CDSL continues to be the greatest beneficiary of the rise in discount brokers; the BO account market share stood at 66% in Sep-21 (+10.1% YoY) with total BO accounts reaching ~46mn. CDSL is expected to post another strong quarter (+5.9% QoQ), led by transaction and IPO/corporate action revenue. Transaction revenue will be supported by higher trade volume YoY and IPO/corporate action revenue will benefit from private companies tapping public market. Online data charges (MF e-KYC) are expected to grow by 5.0% QoQ. Margins will expand in the quarter (+164bps to 64.5%), offset by higher technology investments.
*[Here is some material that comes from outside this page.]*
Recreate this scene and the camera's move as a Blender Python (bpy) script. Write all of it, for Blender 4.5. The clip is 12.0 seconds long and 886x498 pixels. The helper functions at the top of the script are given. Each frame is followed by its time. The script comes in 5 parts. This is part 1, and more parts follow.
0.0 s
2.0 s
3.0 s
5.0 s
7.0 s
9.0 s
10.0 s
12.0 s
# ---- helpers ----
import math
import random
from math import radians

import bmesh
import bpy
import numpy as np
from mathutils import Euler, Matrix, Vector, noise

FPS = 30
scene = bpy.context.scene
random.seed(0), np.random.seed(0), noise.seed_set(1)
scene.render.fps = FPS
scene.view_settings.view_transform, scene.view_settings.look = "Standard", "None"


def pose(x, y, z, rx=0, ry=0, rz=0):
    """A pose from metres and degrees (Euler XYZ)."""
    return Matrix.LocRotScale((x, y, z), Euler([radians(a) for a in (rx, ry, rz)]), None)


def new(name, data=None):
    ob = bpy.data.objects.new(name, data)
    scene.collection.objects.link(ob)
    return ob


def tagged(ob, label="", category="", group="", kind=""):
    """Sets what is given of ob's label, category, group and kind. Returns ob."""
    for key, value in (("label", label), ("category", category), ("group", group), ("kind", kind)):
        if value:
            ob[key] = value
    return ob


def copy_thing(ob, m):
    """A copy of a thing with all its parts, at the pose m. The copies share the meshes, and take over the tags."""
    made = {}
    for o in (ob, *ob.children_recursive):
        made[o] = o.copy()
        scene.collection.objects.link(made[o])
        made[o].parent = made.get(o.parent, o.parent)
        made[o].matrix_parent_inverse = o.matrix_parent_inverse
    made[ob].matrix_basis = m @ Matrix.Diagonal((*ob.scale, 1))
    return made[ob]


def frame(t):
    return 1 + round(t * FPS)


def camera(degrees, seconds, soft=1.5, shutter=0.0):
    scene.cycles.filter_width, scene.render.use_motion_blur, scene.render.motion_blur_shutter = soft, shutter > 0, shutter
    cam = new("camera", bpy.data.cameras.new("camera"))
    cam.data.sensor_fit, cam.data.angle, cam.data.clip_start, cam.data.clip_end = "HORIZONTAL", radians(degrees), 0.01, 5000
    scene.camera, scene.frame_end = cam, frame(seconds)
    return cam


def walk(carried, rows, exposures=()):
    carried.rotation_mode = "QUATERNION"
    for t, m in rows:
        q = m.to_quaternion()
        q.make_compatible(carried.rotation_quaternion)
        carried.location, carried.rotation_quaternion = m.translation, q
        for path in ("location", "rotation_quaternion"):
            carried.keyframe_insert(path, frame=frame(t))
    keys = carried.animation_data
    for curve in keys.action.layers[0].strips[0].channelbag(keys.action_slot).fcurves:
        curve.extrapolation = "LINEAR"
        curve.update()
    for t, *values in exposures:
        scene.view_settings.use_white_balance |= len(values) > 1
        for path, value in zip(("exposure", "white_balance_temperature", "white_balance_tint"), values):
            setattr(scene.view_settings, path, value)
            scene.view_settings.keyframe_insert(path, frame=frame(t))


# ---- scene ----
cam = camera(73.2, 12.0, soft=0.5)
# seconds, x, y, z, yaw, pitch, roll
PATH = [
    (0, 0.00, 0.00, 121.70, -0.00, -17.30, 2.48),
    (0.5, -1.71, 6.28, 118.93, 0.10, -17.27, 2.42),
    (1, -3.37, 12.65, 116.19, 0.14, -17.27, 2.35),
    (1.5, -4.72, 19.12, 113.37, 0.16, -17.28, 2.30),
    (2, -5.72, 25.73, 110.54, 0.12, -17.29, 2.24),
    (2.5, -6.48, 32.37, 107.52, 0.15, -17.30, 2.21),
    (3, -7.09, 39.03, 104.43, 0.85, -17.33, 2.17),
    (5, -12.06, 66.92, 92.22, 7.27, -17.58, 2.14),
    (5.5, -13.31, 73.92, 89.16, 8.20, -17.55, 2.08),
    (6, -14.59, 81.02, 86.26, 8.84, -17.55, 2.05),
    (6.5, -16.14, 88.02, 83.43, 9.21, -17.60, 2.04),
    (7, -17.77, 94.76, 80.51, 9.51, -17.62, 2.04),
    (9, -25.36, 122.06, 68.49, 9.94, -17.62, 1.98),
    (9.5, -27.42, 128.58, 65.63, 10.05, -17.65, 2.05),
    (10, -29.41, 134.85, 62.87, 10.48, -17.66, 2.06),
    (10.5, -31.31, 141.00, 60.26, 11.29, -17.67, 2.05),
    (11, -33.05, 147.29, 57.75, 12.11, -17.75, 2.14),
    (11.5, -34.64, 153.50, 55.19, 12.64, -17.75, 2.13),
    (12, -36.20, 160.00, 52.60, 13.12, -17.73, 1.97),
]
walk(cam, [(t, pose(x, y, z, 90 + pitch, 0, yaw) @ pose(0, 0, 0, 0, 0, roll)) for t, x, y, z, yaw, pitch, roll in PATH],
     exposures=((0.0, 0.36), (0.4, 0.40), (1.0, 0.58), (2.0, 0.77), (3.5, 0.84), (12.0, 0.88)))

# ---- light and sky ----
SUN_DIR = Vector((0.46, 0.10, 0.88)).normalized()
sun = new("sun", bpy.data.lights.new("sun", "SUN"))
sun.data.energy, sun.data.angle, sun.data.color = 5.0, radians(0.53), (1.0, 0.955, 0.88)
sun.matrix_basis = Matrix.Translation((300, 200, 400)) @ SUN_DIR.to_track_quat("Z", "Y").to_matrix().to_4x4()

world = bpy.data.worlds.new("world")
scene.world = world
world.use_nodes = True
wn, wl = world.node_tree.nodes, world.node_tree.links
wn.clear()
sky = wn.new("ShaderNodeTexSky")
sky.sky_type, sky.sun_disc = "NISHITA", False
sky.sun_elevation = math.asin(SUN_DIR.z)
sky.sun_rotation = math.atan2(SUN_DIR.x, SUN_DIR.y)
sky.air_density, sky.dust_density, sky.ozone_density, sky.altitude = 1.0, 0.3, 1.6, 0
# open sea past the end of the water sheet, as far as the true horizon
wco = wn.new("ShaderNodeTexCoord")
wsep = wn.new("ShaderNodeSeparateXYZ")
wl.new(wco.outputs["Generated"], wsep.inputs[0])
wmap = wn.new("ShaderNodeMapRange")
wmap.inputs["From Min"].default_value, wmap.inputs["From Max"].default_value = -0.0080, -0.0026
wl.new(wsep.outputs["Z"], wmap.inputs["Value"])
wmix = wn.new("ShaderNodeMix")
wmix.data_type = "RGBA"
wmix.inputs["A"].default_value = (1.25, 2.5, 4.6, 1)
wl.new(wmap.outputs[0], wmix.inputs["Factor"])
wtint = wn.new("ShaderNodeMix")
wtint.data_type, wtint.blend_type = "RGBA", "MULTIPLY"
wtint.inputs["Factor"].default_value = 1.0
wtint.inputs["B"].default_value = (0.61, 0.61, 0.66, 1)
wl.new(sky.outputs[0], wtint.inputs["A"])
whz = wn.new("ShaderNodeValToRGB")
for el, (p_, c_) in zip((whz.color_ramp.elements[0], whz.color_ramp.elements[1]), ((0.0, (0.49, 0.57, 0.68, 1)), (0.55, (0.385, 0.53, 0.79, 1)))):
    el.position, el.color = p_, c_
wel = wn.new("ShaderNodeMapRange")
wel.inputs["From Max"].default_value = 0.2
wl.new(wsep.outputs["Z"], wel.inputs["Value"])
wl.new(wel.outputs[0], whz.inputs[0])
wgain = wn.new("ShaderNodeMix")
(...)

We maintain our 45x multiple, based on continued revenue momentum and market share gains. Maintain BUY.

Staffing: Teamlease is expected to post a strong quarter, driven by high associate headcount additions. The rise in economic activities and demand for digital talent are expected to keep the hiring activity robust and thereby benefit the general and specialised staffing business. The revenue is expected to grow 6.4% QoQ, and the EBITDA margin will increase 10bps QoQ to 2.2%, led by higher margins in general staffing business, higher productivity, and improving business mix. Sustained recovery will lead to ~25/42% revenue/EPS CAGRs over FY21-24E. Maintain BUY.

Internet: IndiaMart is expected to post a good quarter on account of economic recovery, improving business sentiment, and easing of mobility restrictions. We expect a healthy addition of ~8K paid suppliers, with most of them in the monthly package and some of the lost suppliers are expected to return to the platform. We expect the revenue to increase 3.4% QoQ and margin to decline 159bps QoQ to 47.2% on account of increase in outsourced sales cost. We expect revenue/EPS CAGRs of +20/14% over FY21-24E. Maintain BUY with a DCF based target price of INR 9,650, implying 54x FY24E EBITDA.